EXERCISE INPUT:
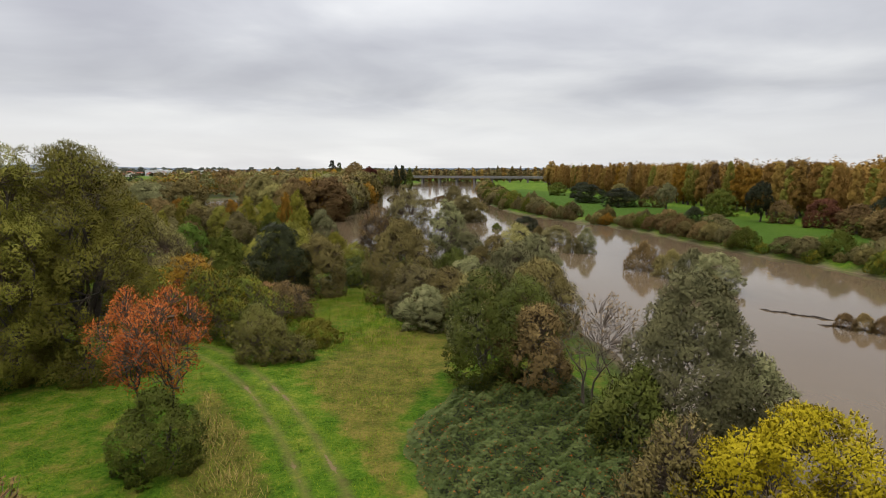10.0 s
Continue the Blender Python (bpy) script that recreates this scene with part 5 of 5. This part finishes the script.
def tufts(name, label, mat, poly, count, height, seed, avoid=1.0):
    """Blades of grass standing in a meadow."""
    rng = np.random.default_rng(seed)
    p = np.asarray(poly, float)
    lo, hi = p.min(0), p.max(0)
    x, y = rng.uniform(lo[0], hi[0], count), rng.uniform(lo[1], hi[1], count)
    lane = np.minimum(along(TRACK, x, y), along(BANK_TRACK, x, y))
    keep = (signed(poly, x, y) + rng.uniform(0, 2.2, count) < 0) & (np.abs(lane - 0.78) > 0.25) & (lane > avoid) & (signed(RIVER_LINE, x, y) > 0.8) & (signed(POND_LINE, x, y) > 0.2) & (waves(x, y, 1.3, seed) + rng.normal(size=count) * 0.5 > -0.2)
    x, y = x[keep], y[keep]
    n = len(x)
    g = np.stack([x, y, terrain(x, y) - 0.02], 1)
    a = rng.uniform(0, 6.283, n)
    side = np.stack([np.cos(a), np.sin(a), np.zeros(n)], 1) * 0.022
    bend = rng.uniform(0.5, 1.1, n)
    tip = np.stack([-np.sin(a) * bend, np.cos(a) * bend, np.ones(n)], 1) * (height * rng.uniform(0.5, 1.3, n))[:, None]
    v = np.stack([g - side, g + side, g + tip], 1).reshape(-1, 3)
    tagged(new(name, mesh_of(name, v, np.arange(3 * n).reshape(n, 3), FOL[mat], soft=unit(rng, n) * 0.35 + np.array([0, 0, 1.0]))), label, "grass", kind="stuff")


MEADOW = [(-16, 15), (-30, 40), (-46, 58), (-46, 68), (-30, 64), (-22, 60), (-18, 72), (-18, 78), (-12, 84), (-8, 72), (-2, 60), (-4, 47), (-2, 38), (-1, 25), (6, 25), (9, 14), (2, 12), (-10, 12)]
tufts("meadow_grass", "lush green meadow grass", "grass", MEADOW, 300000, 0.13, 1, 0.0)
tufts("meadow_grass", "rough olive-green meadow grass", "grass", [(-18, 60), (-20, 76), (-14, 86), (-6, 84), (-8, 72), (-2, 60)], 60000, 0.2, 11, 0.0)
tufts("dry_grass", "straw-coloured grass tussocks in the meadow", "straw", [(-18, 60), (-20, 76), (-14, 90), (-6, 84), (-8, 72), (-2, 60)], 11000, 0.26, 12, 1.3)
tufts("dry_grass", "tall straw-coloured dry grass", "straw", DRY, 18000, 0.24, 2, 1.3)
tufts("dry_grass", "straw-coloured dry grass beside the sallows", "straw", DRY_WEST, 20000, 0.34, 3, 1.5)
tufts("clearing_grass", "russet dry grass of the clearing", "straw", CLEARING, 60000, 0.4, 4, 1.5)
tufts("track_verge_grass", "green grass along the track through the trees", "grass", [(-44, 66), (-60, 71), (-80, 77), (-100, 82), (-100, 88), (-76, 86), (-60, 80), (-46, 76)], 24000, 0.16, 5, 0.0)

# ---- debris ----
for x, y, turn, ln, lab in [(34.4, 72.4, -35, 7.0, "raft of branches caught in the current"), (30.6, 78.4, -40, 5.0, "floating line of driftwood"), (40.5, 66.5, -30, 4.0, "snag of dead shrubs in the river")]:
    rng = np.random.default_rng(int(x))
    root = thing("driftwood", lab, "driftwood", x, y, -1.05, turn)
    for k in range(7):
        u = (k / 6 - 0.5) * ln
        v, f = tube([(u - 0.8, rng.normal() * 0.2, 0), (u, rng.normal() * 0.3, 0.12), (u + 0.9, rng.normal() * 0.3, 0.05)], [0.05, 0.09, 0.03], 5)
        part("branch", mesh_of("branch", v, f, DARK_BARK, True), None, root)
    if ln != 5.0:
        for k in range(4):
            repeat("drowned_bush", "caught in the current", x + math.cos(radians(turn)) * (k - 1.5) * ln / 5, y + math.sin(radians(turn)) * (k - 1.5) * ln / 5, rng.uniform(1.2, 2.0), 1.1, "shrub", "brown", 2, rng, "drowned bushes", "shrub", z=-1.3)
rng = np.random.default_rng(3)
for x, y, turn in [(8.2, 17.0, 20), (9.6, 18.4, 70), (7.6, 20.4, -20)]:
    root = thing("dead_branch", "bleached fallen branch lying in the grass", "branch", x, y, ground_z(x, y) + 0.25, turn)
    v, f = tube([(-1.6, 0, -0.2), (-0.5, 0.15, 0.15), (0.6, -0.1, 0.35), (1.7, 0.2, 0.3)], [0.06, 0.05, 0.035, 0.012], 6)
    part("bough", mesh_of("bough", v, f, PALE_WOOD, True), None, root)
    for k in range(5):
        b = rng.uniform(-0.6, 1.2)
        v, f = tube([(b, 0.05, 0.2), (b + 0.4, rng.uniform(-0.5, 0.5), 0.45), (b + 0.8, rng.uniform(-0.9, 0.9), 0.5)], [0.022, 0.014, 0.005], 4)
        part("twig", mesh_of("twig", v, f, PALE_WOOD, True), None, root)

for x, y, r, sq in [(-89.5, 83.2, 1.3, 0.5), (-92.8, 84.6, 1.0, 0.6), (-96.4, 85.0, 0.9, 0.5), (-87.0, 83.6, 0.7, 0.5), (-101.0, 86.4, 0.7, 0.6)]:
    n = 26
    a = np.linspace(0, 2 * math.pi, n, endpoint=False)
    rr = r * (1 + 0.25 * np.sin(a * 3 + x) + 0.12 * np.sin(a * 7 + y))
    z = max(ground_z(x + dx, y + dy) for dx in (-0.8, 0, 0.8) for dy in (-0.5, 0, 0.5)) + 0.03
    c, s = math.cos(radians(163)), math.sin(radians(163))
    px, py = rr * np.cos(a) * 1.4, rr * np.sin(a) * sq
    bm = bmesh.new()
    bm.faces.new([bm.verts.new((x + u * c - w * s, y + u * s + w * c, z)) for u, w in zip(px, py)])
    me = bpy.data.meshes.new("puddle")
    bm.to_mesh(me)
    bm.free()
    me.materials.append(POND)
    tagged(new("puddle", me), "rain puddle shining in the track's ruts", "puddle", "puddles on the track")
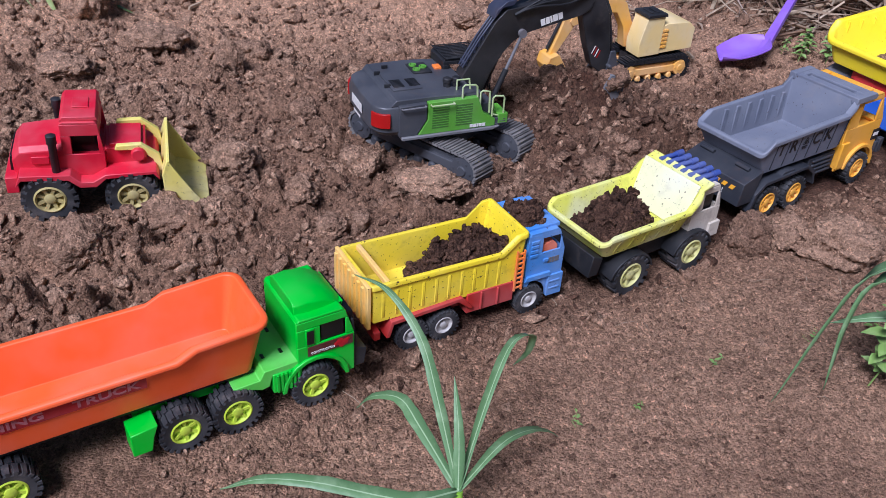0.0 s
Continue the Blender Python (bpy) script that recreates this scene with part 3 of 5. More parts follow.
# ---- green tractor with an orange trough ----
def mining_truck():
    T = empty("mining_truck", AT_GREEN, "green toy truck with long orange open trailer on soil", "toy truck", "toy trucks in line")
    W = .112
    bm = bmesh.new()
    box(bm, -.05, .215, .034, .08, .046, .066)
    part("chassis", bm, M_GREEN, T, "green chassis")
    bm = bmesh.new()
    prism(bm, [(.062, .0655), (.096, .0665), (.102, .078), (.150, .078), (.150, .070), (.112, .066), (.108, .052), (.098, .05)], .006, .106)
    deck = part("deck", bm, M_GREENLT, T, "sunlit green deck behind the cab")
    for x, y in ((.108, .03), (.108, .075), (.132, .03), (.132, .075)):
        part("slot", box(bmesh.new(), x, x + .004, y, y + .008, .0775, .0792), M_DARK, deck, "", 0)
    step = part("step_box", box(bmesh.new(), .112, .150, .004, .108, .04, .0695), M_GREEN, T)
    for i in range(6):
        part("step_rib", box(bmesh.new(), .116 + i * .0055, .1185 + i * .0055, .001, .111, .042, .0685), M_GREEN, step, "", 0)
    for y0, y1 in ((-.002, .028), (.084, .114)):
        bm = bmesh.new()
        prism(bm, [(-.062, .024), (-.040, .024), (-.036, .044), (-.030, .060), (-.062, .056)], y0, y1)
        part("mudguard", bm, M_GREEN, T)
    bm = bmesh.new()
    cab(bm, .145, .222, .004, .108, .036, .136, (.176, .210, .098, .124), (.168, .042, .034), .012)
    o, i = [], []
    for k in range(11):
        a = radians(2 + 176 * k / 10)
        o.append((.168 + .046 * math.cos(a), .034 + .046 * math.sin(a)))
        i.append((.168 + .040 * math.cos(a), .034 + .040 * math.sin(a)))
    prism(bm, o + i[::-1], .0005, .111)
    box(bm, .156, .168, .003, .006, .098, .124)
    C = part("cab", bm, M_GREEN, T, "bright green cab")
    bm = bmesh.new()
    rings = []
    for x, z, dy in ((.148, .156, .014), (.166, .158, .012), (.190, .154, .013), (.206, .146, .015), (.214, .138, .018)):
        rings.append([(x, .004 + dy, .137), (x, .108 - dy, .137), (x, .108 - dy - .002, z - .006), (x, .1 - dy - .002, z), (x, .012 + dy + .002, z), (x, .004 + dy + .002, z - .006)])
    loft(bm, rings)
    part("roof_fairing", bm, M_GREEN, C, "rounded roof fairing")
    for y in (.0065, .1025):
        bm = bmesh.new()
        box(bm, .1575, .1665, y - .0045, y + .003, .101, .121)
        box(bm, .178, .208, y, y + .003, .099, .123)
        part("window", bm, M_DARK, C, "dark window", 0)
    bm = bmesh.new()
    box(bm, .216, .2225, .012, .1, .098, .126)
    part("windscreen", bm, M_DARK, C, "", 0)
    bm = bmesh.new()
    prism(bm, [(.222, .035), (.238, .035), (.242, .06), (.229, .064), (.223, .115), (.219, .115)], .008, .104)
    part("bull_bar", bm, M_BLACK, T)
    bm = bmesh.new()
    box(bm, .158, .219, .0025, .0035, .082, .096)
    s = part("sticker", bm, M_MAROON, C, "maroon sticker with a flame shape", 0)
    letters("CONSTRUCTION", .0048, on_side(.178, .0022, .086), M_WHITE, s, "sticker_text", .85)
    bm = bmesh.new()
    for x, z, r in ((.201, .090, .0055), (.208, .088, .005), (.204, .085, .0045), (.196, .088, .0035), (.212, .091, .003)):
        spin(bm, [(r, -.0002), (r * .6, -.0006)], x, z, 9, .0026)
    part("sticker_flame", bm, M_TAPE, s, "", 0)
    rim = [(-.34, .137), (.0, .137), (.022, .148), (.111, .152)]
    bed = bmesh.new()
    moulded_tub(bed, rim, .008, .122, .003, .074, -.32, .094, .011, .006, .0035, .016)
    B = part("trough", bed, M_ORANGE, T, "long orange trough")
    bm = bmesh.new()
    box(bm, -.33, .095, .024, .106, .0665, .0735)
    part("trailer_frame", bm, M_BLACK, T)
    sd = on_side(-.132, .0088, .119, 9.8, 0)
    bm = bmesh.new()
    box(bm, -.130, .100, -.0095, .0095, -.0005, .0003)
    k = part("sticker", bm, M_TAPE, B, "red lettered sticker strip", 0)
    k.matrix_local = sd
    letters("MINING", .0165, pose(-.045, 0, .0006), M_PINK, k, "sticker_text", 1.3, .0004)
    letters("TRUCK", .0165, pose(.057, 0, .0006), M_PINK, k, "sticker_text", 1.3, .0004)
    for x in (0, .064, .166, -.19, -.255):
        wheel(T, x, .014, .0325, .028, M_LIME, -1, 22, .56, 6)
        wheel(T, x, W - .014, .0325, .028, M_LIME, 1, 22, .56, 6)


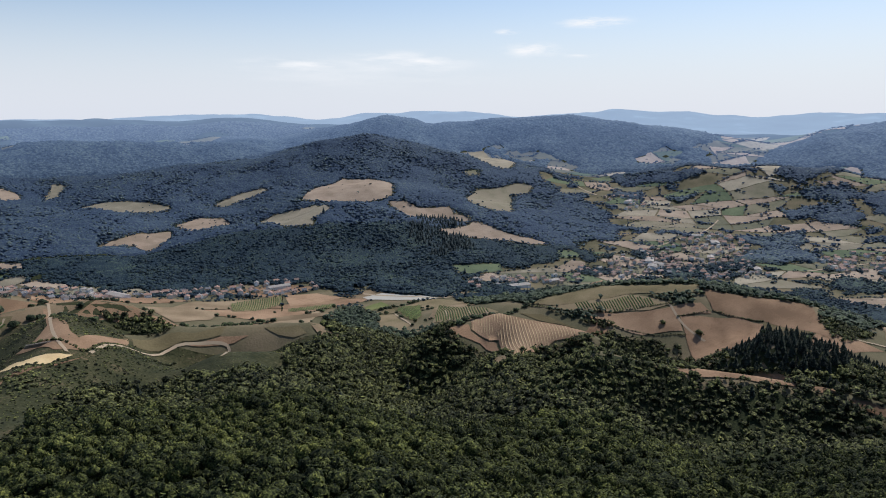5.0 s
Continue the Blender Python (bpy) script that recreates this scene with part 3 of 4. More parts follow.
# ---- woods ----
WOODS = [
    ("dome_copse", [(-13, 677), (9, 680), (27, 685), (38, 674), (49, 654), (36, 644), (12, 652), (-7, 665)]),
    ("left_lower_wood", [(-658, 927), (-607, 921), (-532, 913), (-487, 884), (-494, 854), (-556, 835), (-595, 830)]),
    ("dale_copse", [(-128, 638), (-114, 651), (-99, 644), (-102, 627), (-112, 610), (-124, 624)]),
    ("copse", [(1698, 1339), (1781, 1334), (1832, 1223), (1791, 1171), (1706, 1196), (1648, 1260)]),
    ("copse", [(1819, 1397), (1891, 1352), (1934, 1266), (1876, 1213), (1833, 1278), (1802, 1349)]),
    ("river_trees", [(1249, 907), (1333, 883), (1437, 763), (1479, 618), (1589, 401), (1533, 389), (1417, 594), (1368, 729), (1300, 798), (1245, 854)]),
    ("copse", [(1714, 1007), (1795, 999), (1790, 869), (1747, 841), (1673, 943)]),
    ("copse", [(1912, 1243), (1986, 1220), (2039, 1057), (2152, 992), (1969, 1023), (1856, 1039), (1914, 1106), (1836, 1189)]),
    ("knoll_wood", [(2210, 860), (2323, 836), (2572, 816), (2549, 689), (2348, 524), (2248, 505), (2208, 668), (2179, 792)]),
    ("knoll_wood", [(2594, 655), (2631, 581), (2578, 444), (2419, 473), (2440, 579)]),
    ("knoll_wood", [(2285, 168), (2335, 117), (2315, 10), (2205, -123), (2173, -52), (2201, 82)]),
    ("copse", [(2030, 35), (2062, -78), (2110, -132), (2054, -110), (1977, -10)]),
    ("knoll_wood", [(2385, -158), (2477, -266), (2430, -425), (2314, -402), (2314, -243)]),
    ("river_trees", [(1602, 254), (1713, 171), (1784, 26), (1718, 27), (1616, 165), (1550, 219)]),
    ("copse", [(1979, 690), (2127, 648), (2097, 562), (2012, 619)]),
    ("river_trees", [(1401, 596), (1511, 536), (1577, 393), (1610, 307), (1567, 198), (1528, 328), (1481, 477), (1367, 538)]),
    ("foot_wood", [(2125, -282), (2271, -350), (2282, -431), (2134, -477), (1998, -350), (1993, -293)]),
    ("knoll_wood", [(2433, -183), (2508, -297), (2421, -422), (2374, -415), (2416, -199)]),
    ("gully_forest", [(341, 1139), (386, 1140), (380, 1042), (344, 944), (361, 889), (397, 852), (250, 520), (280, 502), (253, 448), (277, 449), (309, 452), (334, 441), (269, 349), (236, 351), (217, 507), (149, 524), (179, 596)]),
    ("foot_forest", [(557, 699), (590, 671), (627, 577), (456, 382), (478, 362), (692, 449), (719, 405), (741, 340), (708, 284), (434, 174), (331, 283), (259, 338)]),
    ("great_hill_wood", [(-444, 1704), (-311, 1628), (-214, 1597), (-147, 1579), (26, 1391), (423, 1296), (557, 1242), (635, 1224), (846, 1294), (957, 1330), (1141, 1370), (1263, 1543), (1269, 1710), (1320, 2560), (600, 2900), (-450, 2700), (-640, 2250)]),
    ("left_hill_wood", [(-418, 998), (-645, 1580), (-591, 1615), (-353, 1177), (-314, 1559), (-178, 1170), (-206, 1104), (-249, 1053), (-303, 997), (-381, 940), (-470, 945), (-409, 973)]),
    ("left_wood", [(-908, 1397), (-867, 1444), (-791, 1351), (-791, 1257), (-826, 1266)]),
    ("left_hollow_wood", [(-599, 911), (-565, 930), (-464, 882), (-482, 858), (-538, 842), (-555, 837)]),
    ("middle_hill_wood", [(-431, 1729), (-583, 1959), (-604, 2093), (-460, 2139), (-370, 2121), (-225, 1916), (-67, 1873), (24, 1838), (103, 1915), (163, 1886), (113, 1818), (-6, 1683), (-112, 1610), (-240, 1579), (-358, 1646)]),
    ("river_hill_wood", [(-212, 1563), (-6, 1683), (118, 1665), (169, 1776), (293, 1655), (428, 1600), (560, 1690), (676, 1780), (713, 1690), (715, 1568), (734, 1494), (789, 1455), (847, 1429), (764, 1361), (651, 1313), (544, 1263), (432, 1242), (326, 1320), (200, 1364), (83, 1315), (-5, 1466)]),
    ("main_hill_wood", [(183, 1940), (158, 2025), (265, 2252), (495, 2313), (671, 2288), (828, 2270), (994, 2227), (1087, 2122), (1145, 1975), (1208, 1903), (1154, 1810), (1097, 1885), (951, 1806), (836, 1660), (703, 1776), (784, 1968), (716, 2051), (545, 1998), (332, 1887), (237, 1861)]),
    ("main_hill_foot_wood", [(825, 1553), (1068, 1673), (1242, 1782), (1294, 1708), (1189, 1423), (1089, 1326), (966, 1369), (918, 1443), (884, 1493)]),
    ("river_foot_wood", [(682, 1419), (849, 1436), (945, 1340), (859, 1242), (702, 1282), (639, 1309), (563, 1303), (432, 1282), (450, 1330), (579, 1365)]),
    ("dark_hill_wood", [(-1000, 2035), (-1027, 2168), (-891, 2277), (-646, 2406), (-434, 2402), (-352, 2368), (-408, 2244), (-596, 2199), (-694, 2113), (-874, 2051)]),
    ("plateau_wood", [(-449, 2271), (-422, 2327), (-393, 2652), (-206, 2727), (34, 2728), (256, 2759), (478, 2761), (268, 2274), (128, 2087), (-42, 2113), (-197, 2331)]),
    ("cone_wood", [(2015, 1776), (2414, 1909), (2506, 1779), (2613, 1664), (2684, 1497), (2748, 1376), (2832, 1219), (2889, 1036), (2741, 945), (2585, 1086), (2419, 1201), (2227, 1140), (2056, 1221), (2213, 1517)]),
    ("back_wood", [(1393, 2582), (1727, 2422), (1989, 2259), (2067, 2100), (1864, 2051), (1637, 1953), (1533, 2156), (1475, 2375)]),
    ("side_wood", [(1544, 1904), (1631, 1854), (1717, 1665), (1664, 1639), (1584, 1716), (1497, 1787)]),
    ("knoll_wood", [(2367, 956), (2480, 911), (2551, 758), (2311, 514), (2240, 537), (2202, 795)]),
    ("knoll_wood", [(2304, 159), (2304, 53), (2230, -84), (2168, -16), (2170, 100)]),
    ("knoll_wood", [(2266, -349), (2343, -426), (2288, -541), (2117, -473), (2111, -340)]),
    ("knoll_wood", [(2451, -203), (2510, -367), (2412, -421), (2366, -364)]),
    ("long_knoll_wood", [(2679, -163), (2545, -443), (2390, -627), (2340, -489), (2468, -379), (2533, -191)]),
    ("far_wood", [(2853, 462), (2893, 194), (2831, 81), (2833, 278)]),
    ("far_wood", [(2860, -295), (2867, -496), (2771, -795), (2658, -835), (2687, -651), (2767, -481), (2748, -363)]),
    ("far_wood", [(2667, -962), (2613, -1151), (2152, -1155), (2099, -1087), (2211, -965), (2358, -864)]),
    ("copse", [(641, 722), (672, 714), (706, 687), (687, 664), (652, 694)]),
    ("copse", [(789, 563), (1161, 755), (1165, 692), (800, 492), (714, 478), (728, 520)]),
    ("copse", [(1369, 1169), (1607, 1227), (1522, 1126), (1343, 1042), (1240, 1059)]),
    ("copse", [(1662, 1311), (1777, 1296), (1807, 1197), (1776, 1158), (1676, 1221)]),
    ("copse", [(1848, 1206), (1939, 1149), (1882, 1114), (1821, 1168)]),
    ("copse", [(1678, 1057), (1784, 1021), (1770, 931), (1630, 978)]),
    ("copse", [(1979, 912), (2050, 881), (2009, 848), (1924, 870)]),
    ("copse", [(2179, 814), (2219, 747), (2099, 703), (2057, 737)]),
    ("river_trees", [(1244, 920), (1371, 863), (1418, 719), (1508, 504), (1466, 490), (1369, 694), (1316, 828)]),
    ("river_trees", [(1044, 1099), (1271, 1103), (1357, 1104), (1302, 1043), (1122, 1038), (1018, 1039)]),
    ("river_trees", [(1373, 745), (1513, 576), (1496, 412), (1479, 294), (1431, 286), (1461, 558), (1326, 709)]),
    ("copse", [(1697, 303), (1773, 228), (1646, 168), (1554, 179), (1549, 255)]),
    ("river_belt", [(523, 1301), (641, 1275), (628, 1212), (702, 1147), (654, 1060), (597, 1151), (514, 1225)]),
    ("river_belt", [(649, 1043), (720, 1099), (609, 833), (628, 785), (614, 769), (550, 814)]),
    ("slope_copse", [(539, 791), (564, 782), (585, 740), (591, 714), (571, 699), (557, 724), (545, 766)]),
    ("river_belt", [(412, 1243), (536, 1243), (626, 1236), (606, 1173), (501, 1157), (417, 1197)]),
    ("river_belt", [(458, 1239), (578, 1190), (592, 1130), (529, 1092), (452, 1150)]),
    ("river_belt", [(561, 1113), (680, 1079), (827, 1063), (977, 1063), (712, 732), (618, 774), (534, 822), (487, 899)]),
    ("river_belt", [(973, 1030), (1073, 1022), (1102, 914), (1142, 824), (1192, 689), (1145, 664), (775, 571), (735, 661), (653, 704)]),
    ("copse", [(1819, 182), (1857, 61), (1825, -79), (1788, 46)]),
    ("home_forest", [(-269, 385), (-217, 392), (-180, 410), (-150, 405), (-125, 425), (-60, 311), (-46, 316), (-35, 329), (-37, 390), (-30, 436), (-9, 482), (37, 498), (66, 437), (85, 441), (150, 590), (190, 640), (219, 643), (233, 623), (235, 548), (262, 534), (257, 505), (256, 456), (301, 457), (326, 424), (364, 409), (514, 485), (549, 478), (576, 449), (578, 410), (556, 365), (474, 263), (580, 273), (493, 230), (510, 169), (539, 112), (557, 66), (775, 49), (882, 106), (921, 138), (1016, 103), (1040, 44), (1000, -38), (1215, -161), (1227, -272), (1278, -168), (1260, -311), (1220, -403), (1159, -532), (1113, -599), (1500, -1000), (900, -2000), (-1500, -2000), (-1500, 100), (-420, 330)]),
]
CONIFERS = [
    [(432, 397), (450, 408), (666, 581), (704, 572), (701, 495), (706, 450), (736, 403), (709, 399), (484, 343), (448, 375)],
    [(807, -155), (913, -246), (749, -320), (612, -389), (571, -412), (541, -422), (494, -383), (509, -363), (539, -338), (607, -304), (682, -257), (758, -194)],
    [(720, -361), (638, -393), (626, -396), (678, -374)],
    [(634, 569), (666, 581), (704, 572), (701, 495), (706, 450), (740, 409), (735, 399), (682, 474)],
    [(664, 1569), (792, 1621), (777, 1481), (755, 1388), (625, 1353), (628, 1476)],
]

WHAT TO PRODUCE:
Repeat the lines from where the entries begin to the line with "tagged(new(name, mesh_of(name, v, np.arange(3", both included. Any picture is left out.

OUTPUT OF THE TASK:
10.0 s
Continue the Blender Python (bpy) script that recreates this scene with part 5 of 5. This part finishes the script.
def tufts(name, label, mat, poly, count, height, seed, avoid=1.0):
    """Blades of grass standing in a meadow."""
    rng = np.random.default_rng(seed)
    p = np.asarray(poly, float)
    lo, hi = p.min(0), p.max(0)
    x, y = rng.uniform(lo[0], hi[0], count), rng.uniform(lo[1], hi[1], count)
    lane = np.minimum(along(TRACK, x, y), along(BANK_TRACK, x, y))
    keep = (signed(poly, x, y) + rng.uniform(0, 2.2, count) < 0) & (np.abs(lane - 0.78) > 0.25) & (lane > avoid) & (signed(RIVER_LINE, x, y) > 0.8) & (signed(POND_LINE, x, y) > 0.2) & (waves(x, y, 1.3, seed) + rng.normal(size=count) * 0.5 > -0.2)
    x, y = x[keep], y[keep]
    n = len(x)
    g = np.stack([x, y, terrain(x, y) - 0.02], 1)
    a = rng.uniform(0, 6.283, n)
    side = np.stack([np.cos(a), np.sin(a), np.zeros(n)], 1) * 0.022
    bend = rng.uniform(0.5, 1.1, n)
    tip = np.stack([-np.sin(a) * bend, np.cos(a) * bend, np.ones(n)], 1) * (height * rng.uniform(0.5, 1.3, n))[:, None]
    v = np.stack([g - side, g + side, g + tip], 1).reshape(-1, 3)
    tagged(new(name, mesh_of(name, v, np.arange(3 * n).reshape(n, 3), FOL[mat], soft=unit(rng, n) * 0.35 + np.array([0, 0, 1.0]))), label, "grass", kind="stuff")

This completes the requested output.